What you will do: Every line of the listing must be reproduced as it stands. Leave the images behind.

-- Collected material start --

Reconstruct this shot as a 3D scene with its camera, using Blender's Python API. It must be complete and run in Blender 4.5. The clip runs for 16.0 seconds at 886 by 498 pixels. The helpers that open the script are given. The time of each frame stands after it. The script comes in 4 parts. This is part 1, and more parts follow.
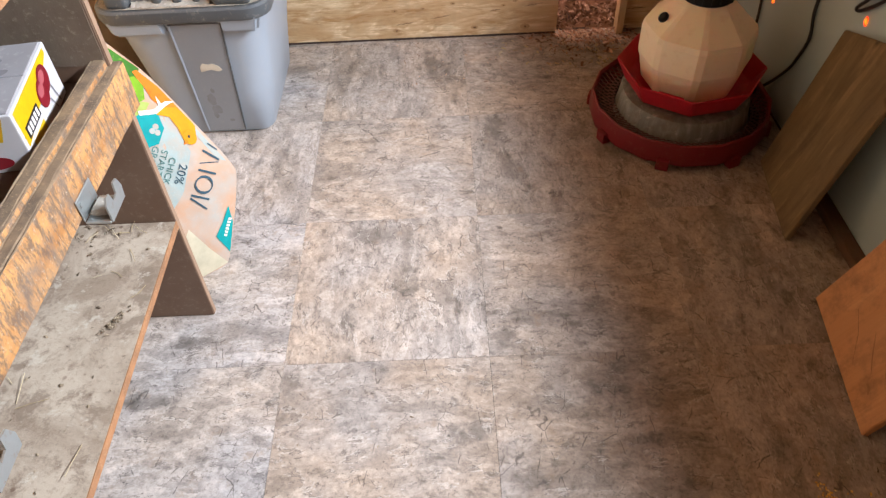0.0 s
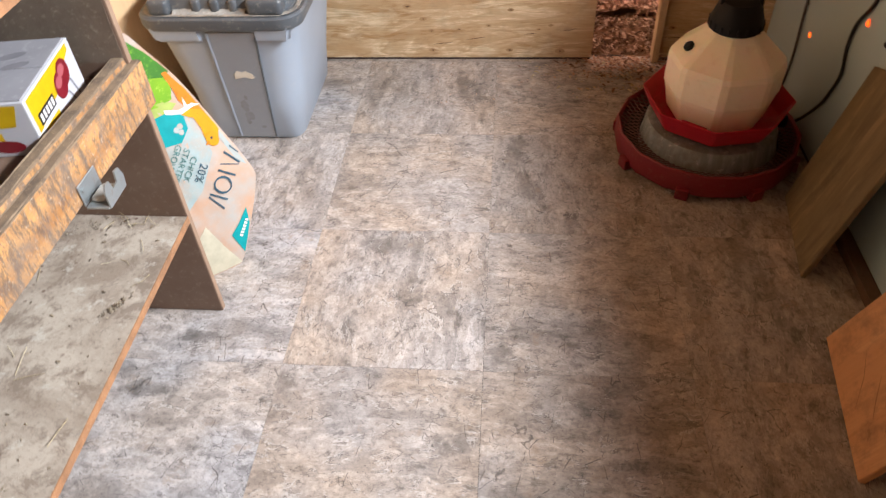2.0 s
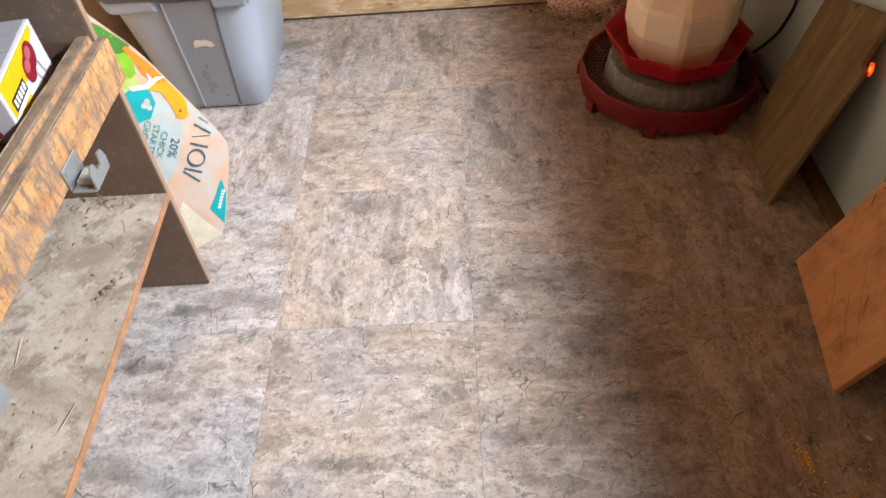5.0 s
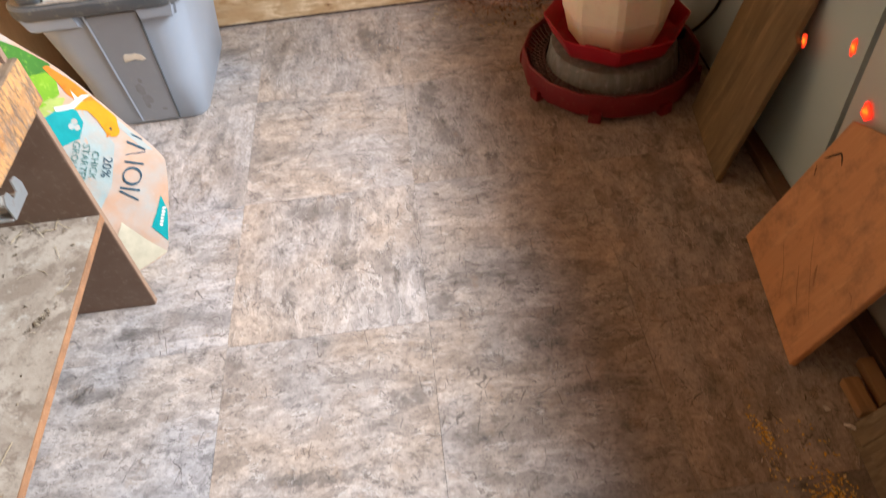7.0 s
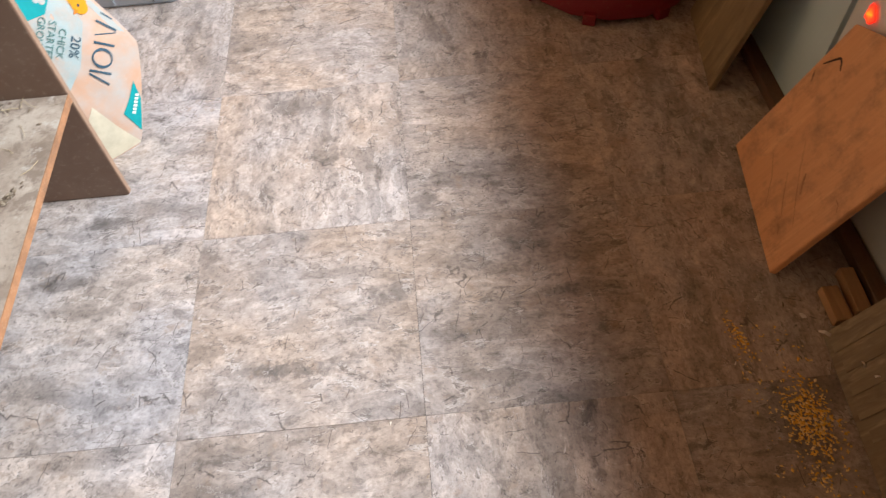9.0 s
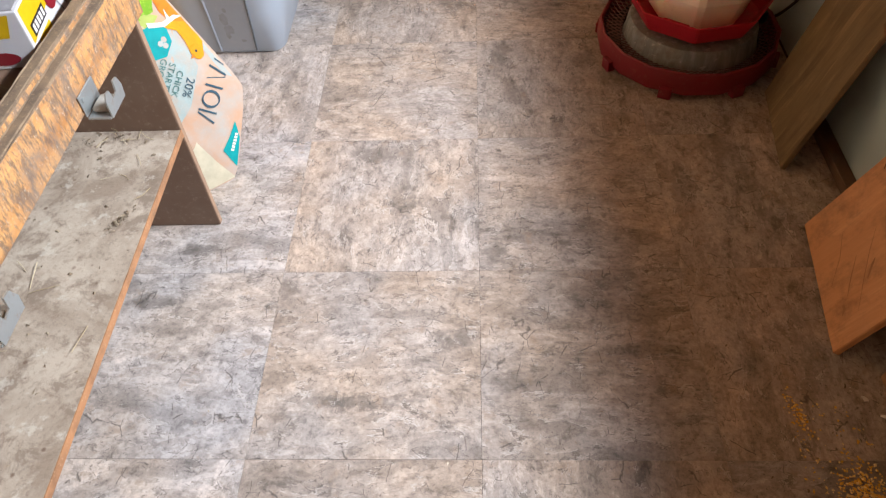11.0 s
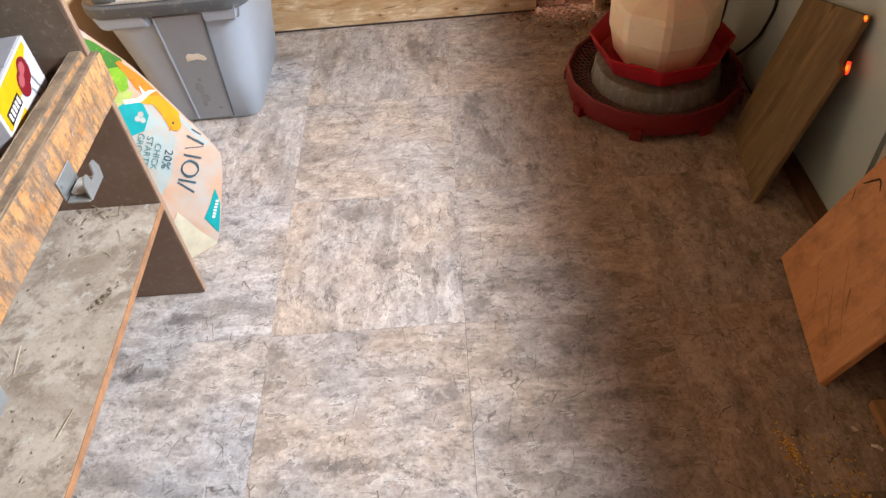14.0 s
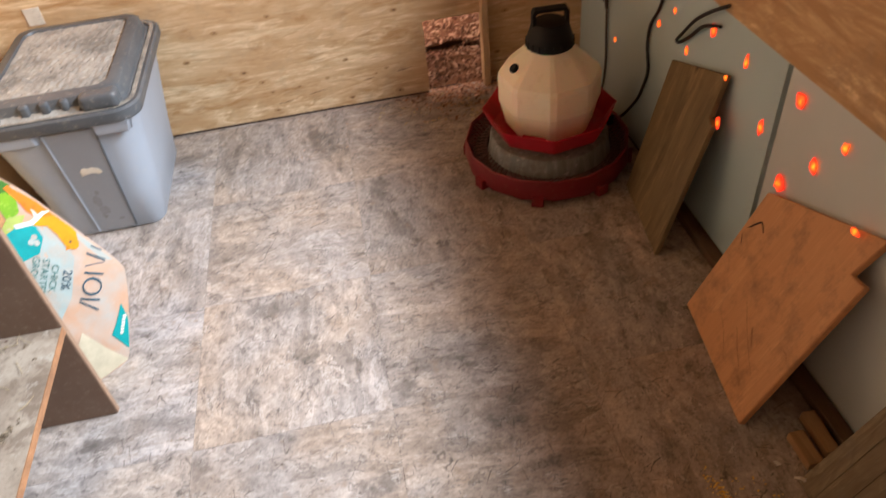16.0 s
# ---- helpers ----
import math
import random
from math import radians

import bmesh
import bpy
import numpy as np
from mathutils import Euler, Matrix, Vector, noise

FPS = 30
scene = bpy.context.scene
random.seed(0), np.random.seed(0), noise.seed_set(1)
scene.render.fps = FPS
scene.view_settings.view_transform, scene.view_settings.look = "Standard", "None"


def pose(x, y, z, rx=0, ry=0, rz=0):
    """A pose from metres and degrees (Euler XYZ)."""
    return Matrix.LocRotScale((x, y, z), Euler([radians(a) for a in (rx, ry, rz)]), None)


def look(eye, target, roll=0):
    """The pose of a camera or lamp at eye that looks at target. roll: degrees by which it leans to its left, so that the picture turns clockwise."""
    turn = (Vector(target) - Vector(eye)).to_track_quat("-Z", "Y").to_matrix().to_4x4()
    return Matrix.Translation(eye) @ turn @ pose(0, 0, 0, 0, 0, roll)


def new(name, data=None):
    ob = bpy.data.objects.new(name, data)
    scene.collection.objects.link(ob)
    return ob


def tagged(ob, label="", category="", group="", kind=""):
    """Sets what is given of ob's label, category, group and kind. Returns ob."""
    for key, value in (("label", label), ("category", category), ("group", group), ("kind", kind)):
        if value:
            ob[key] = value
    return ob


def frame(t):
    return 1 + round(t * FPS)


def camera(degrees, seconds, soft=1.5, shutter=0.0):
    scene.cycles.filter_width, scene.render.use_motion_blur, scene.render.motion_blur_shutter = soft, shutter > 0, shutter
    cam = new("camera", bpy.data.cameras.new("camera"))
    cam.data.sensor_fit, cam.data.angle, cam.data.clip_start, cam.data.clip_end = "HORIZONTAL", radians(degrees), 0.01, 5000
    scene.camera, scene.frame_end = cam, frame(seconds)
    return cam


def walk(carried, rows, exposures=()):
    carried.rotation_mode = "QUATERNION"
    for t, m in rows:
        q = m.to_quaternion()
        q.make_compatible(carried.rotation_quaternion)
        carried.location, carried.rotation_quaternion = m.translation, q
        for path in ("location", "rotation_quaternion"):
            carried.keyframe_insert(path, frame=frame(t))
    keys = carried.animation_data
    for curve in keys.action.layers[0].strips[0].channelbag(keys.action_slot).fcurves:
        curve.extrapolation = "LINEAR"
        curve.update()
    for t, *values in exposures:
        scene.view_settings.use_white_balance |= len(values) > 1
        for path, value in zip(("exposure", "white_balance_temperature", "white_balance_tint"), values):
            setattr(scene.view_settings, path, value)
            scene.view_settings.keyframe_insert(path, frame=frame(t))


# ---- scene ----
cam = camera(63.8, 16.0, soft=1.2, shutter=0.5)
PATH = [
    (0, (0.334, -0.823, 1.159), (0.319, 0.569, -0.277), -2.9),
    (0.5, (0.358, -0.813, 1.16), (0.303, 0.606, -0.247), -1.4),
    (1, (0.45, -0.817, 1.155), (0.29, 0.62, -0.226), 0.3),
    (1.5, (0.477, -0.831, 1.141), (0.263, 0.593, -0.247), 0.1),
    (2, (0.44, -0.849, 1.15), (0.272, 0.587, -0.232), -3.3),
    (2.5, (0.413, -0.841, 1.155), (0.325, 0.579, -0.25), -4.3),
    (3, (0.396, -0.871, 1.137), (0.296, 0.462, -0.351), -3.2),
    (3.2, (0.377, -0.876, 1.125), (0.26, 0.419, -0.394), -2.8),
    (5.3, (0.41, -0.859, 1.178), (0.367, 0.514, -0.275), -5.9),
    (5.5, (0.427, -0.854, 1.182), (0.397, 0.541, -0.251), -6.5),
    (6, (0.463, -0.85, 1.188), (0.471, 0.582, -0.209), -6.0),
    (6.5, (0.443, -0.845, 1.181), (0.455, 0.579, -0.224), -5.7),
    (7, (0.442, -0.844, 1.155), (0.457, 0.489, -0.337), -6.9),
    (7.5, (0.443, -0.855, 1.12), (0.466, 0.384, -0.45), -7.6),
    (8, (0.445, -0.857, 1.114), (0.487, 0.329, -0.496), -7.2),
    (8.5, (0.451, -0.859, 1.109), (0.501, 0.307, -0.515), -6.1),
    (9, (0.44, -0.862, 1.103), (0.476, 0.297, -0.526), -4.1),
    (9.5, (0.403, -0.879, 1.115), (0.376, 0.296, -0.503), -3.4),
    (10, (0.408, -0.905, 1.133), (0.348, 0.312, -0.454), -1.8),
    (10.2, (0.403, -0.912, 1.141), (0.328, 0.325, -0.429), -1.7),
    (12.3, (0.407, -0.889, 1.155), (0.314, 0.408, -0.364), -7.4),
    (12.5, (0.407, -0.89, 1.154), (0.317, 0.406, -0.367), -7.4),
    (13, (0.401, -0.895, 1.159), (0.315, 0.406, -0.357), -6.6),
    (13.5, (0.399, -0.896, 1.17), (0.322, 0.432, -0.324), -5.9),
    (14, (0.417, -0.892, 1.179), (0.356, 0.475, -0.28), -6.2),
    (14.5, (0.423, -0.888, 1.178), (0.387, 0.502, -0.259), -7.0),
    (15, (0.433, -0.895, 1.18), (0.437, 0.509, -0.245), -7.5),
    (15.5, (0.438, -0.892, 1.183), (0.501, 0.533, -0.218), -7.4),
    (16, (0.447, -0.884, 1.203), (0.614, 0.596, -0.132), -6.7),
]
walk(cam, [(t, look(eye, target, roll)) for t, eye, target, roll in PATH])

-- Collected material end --

Result:
Reconstruct this shot as a 3D scene with its camera, using Blender's Python API. It must be complete and run in Blender 4.5. The clip runs for 16.0 seconds at 886 by 498 pixels. The helpers that open the script are given. The time of each frame stands after it. The script comes in 4 parts. This is part 1, and more parts follow.
0.0 s
2.0 s
5.0 s
7.0 s
9.0 s
11.0 s
14.0 s
16.0 s
# ---- helpers ----
import math
import random
from math import radians

import bmesh
import bpy
import numpy as np
from mathutils import Euler, Matrix, Vector, noise

FPS = 30
scene = bpy.context.scene
random.seed(0), np.random.seed(0), noise.seed_set(1)
scene.render.fps = FPS
scene.view_settings.view_transform, scene.view_settings.look = "Standard", "None"


def pose(x, y, z, rx=0, ry=0, rz=0):
    """A pose from metres and degrees (Euler XYZ)."""
    return Matrix.LocRotScale((x, y, z), Euler([radians(a) for a in (rx, ry, rz)]), None)


def look(eye, target, roll=0):
    """The pose of a camera or lamp at eye that looks at target. roll: degrees by which it leans to its left, so that the picture turns clockwise."""
    turn = (Vector(target) - Vector(eye)).to_track_quat("-Z", "Y").to_matrix().to_4x4()
    return Matrix.Translation(eye) @ turn @ pose(0, 0, 0, 0, 0, roll)


def new(name, data=None):
    ob = bpy.data.objects.new(name, data)
    scene.collection.objects.link(ob)
    return ob


def tagged(ob, label="", category="", group="", kind=""):
    """Sets what is given of ob's label, category, group and kind. Returns ob."""
    for key, value in (("label", label), ("category", category), ("group", group), ("kind", kind)):
        if value:
            ob[key] = value
    return ob


def frame(t):
    return 1 + round(t * FPS)


def camera(degrees, seconds, soft=1.5, shutter=0.0):
    scene.cycles.filter_width, scene.render.use_motion_blur, scene.render.motion_blur_shutter = soft, shutter > 0, shutter
    cam = new("camera", bpy.data.cameras.new("camera"))
    cam.data.sensor_fit, cam.data.angle, cam.data.clip_start, cam.data.clip_end = "HORIZONTAL", radians(degrees), 0.01, 5000
    scene.camera, scene.frame_end = cam, frame(seconds)
    return cam


def walk(carried, rows, exposures=()):
    carried.rotation_mode = "QUATERNION"
    for t, m in rows:
        q = m.to_quaternion()
        q.make_compatible(carried.rotation_quaternion)
        carried.location, carried.rotation_quaternion = m.translation, q
        for path in ("location", "rotation_quaternion"):
            carried.keyframe_insert(path, frame=frame(t))
    keys = carried.animation_data
    for curve in keys.action.layers[0].strips[0].channelbag(keys.action_slot).fcurves:
        curve.extrapolation = "LINEAR"
        curve.update()
    for t, *values in exposures:
        scene.view_settings.use_white_balance |= len(values) > 1
        for path, value in zip(("exposure", "white_balance_temperature", "white_balance_tint"), values):
            setattr(scene.view_settings, path, value)
            scene.view_settings.keyframe_insert(path, frame=frame(t))


# ---- scene ----
cam = camera(63.8, 16.0, soft=1.2, shutter=0.5)
PATH = [
    (0, (0.334, -0.823, 1.159), (0.319, 0.569, -0.277), -2.9),
    (0.5, (0.358, -0.813, 1.16), (0.303, 0.606, -0.247), -1.4),
    (1, (0.45, -0.817, 1.155), (0.29, 0.62, -0.226), 0.3),
    (1.5, (0.477, -0.831, 1.141), (0.263, 0.593, -0.247), 0.1),
    (2, (0.44, -0.849, 1.15), (0.272, 0.587, -0.232), -3.3),
    (2.5, (0.413, -0.841, 1.155), (0.325, 0.579, -0.25), -4.3),
    (3, (0.396, -0.871, 1.137), (0.296, 0.462, -0.351), -3.2),
    (3.2, (0.377, -0.876, 1.125), (0.26, 0.419, -0.394), -2.8),
    (5.3, (0.41, -0.859, 1.178), (0.367, 0.514, -0.275), -5.9),
    (5.5, (0.427, -0.854, 1.182), (0.397, 0.541, -0.251), -6.5),
    (6, (0.463, -0.85, 1.188), (0.471, 0.582, -0.209), -6.0),
    (6.5, (0.443, -0.845, 1.181), (0.455, 0.579, -0.224), -5.7),
    (7, (0.442, -0.844, 1.155), (0.457, 0.489, -0.337), -6.9),
    (7.5, (0.443, -0.855, 1.12), (0.466, 0.384, -0.45), -7.6),
    (8, (0.445, -0.857, 1.114), (0.487, 0.329, -0.496), -7.2),
    (8.5, (0.451, -0.859, 1.109), (0.501, 0.307, -0.515), -6.1),
    (9, (0.44, -0.862, 1.103), (0.476, 0.297, -0.526), -4.1),
    (9.5, (0.403, -0.879, 1.115), (0.376, 0.296, -0.503), -3.4),
    (10, (0.408, -0.905, 1.133), (0.348, 0.312, -0.454), -1.8),
    (10.2, (0.403, -0.912, 1.141), (0.328, 0.325, -0.429), -1.7),
    (12.3, (0.407, -0.889, 1.155), (0.314, 0.408, -0.364), -7.4),
    (12.5, (0.407, -0.89, 1.154), (0.317, 0.406, -0.367), -7.4),
    (13, (0.401, -0.895, 1.159), (0.315, 0.406, -0.357), -6.6),
    (13.5, (0.399, -0.896, 1.17), (0.322, 0.432, -0.324), -5.9),
    (14, (0.417, -0.892, 1.179), (0.356, 0.475, -0.28), -6.2),
    (14.5, (0.423, -0.888, 1.178), (0.387, 0.502, -0.259), -7.0),
    (15, (0.433, -0.895, 1.18), (0.437, 0.509, -0.245), -7.5),
    (15.5, (0.438, -0.892, 1.183), (0.501, 0.533, -0.218), -7.4),
    (16, (0.447, -0.884, 1.203), (0.614, 0.596, -0.132), -6.7),
]
walk(cam, [(t, look(eye, target, roll)) for t, eye, target, roll in PATH])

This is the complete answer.